Charleville, Thibodeaux see playoffs in ACHS' future

Peter Silas Pasqua
Ascension Catholic seniors Scott Charleville and Josh Thibodaux look to lead the Bulldogs to the playoffs this season after finishing 5-5 last season.

DONALDSONVILLE - The height of Ascension Catholic seniors Scott Charleville and Josh Thibodeaux is sometimes the topic of witticism during film session at the team’s field house, but the pair’s expectations to make the playoffs this season are not short on delivery.

Both list at 5-foot-7 and 175 pounds, but neither believes any obstacle can prevent the Bulldogs from reaching their goals this coming season.

“Scott and Josh are not tall people,” Ascension Catholic head coach Rick Bolotte said,  as he enters his second season at the helm of the Bulldogs. "Scott lost some weight this year and gained some speed. Josh is going to be as strong as ever. He always is.”

Bolotte and the Bulldogs are looking to better a 5-5 season in 2007 that saw Ascension Catholic just miss the Class 1A playoffs.

“They are good solid athletes and smart football players,” Bolotte said of the two seniors. “They know our scheme and know what to do in different situations. They are great leaders.”

Charleville returns to lead the Bulldogs' offense at quarterback after throwing for 525 yards and four touchdowns on 32-of-91 passing in his first season under center.

Thibodeaux enters his third season starting at linebacker after registering 82 tackles, five sacks and four forced fumbles in being named to the All-District 9-1A first team.

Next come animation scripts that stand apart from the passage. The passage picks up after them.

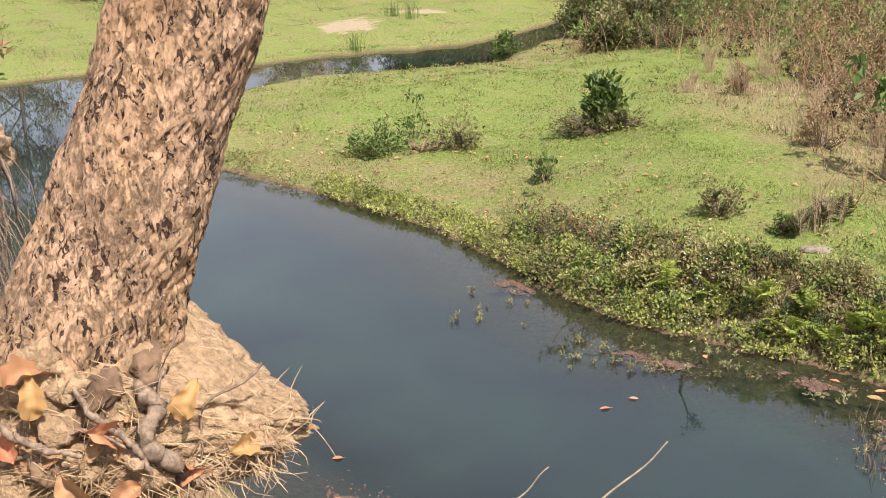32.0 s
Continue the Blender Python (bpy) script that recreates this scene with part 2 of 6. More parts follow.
def ground_material():
    """Short pasture with bare brown spots, drier under the thicket, mud at the waterline and weed on the pond bed."""
    m, nt, b, out = mat_base("pasture_ground")
    g = nt.nodes.new("ShaderNodeNewGeometry")
    fine, mid, big = noise_at(nt, 22, 6, 0.7), noise_at(nt, 2.2, 5, 0.65), noise_at(nt, 0.28, 3)
    grass = ramp(nt, fine, [(0.3, (0.055, 0.078, 0.018)), (0.5, (0.122, 0.158, 0.036)), (0.72, (0.205, 0.235, 0.066))])
    dry = ramp(nt, fine, [(0.3, (0.082, 0.068, 0.03)), (0.5, (0.165, 0.138, 0.062)), (0.72, (0.275, 0.228, 0.115))])
    at = nt.nodes.new("ShaderNodeAttribute")
    at.attribute_name = "dryness"
    sm = nt.nodes.new("ShaderNodeMath")
    sm.operation = "ADD"
    nt.links.new(at.outputs["Fac"], sm.inputs[0])
    nt.links.new(mid, sm.inputs[1])
    fac = ramp(nt, sm.outputs[0], [(0.50, (0, 0, 0)), (0.82, (1, 1, 1))])
    land = mixc(nt, fac, grass, dry)
    land = mixc(nt, ramp(nt, big, [(0.4, (0, 0, 0)), (0.75, (0.5, 0.5, 0.5))]), land, (0.155, 0.172, 0.05))
    sand = nt.nodes.new("ShaderNodeAttribute")
    sand.attribute_name = "sand"
    sc = ramp(nt, fine, [(0.3, (0.20, 0.155, 0.098)), (0.7, (0.31, 0.25, 0.165))])
    sn = nt.nodes.new("ShaderNodeMath")
    sn.operation = "MULTIPLY_ADD"
    nt.links.new(mid, sn.inputs[0])
    sn.inputs[1].default_value = 0.8
    nt.links.new(sand.outputs["Fac"], sn.inputs[2])
    land = mixc(nt, ramp(nt, sn.outputs[0], [(0.69, (0, 0, 0)), (0.81, (1, 1, 1))]), land, sc)
    soil = nt.nodes.new("ShaderNodeAttribute")
    soil.attribute_name = "soil"
    so = ramp(nt, fine, [(0.3, (0.10, 0.06, 0.034)), (0.5, (0.22, 0.14, 0.08)), (0.72, (0.36, 0.25, 0.15))])
    land = mixc(nt, soil.outputs["Fac"], land, so)
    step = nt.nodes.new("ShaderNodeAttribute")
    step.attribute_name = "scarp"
    # brown soil darkened in its colour for the shade below the step's lip
    shaded_soil = ramp(nt, fine, [(0.35, (0.03, 0.021, 0.014)), (0.5, (0.085, 0.058, 0.034)), (0.68, (0.19, 0.14, 0.082))])
    land = mixc(nt, step.outputs["Fac"], land, shaded_soil)
    bed = ramp(nt, noise_at(nt, 2.1, 5, 0.6), [(0.34, (0.04, 0.048, 0.036)), (0.46, (0.10, 0.118, 0.08)), (0.56, (0.23, 0.245, 0.165)), (0.68, (0.38, 0.37, 0.27))])
    where = nt.nodes.new("ShaderNodeSeparateXYZ")
    nt.links.new(g.outputs["Position"], where.inputs[0])
    span = nt.nodes.new("ShaderNodeMapRange")
    span.inputs[1].default_value, span.inputs[2].default_value = 0.6, 2.6
    nt.links.new(where.outputs[0], span.inputs[0])
    bed = mixc(nt, span.outputs[0], (0.035, 0.04, 0.028), bed)      # weed grows on the bed at one end only
    mud = ramp(nt, fine, [(0.35, (0.06, 0.042, 0.024)), (0.65, (0.15, 0.105, 0.06))])
    sep = nt.nodes.new("ShaderNodeSeparateXYZ")
    nt.links.new(g.outputs["Position"], sep.inputs[0])
    zz = nt.nodes.new("ShaderNodeMapRange")
    zz.inputs[1].default_value, zz.inputs[2].default_value = -1.0, 1.0
    nt.links.new(sep.outputs[2], zz.inputs[0])
    k1 = ramp(nt, zz.outputs[0], [(0.505, (1, 1, 1)), (0.53, (0, 0, 0))])
    k2 = ramp(nt, zz.outputs[0], [(0.34, (1, 1, 1)), (0.455, (0, 0, 0))])
    land = mixc(nt, k1, land, mud)
    land = mixc(nt, k2, land, bed)
    nt.links.new(land, b.inputs["Base Color"])
    b.inputs["Roughness"].default_value = 0.95
    b.inputs["Specular IOR Level"].default_value = 0.15
    bump(nt, b, fine, 0.9, 0.03)
    return m


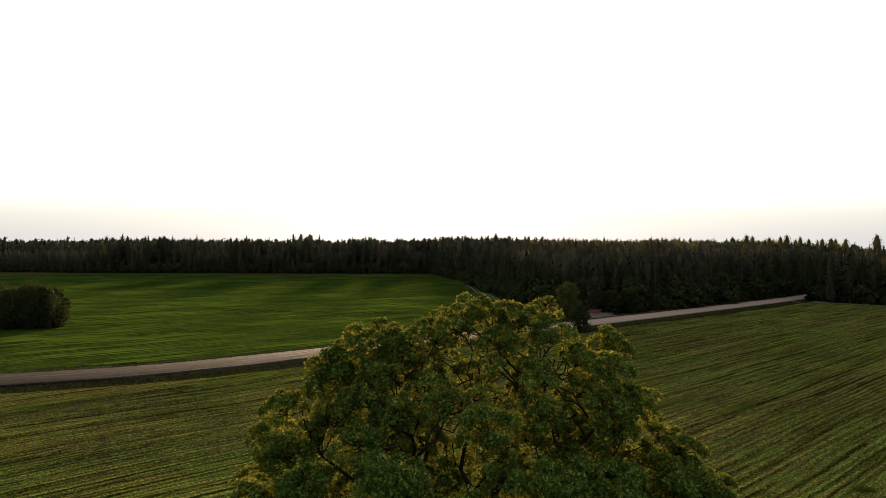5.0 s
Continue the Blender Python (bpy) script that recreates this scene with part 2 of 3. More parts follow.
M_POLE = plain_material("weathered_pole", (0.030, 0.026, 0.022), (0.075, 0.064, 0.054), 8.0)
M_WHITE = plain_material("porcelain", (0.72, 0.71, 0.68), (0.80, 0.79, 0.77), 8.0, 0.25, 0.5, 0)
M_STEEL = plain_material("galvanised_steel", (0.25, 0.25, 0.26), (0.36, 0.36, 0.37), 10.0, 0.45, 0.5, 0)
M_WALL = plain_material("house_plaster", (0.25, 0.24, 0.22), (0.36, 0.34, 0.32), 0.8)
M_ROOF = plain_material("sheet_roof", (0.20, 0.20, 0.22), (0.30, 0.31, 0.33), 0.6, 1.0, 0.0)
M_GLASS = plain_material("window_glass", (0.03, 0.035, 0.04), (0.05, 0.055, 0.06), 1.0, 0.08, 0.5, 0)
# far woods: aerial haze is put into the pale blue-grey leaf colour
M_FAR_HAZED = leaf_material("hazed_canopy", (0.125, 0.131, 0.132), (0.150, 0.156, 0.157), (0.175, 0.181, 0.182), (0.03, 0.03, 0.02), 0.15, 1.0, 0.0, 0.01)

RNG = np.random.default_rng(7)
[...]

They are two of eight seniors that lead a squad of 38, which understands the steep tradition of Ascension Catholic football, a tradition that includes state championships in 1943, 1973 and 1992 and that has led the Bulldogs back to the lore of solid gold helmets.

That tradition holds a special place in the heart of Charleville, whose father, Bobby, is first cousin to Bucky Mistretta, Ascension Catholic's head coach during its last two title wins.

"I just used to always love coming to Ascension Catholic games," Charleville said. "Finally getting to be a part of it means a lot."

Thibodeaux, who gets his fire from his father Chuck, who was an All-State pitcher at Assumption, continued playing after tearing ligaments in his ankle against White Castle his sophomore year.

“You’ve got to have heart,” Thibodeaux said. “A lot of people may say they are hurt but it is whether you can get back on the field and keep playing. That is what I figure heart is. It is not going to stop me.”

Both saw playing time as freshmen, the last time Ascension Catholic reached the playoffs in 2005, and learned from upperclassmen like quarterback Warren Couch and linebacker Ryan Pizzolato.

“Waiting here four years and finally getting a chance to lead your team, it means a lot,”

harleville said. "I learned a lot since I been here especially when I was a freshman. Last year it helped me a lot getting some experience in."

The comrades agree that a strenuous weight lifting regiment is key to success.

“I am a small guy, but small guys can make it up if you get in the weight room and work out,” Thibodeaux said. “I love the game because it is fun. If you are not having fun, then you don't need to be playing.”

Charleville also sees an influx of upperclassman at skills positions as a plus.

“I think every year our work ethic gets better,” he  said. “We get stronger and gain more experience. We finally have older guys playing in specialty positions. We aren’t relying on freshmen as much as in the past.”

Bolotte believes with the Bulldogs’ depth and senior leadership, Ascension Catholic is primed for another playoff run and Charleville and Thibodeaux can't wait to strap on their helmets.

“There is no better feeling,” Charleville said. “Every year , we have been winning a few more games than the year before. This year we should at least win seven games and make the playoffs.”

The only cause for falling short of the playoffs this season would be psychological errors, according to Thibodeaux.

“This is my last year and I am looking to go all out,” he  said. “Anything less than the playoffs will be a mistake on our part because that means we did something totally wrong. We have enough talent this year and enough kids. We have the same schedule as last year and half of the losses were due to mental mistakes. We just have to be stronger mentally and see how far it takes us into the playoffs.”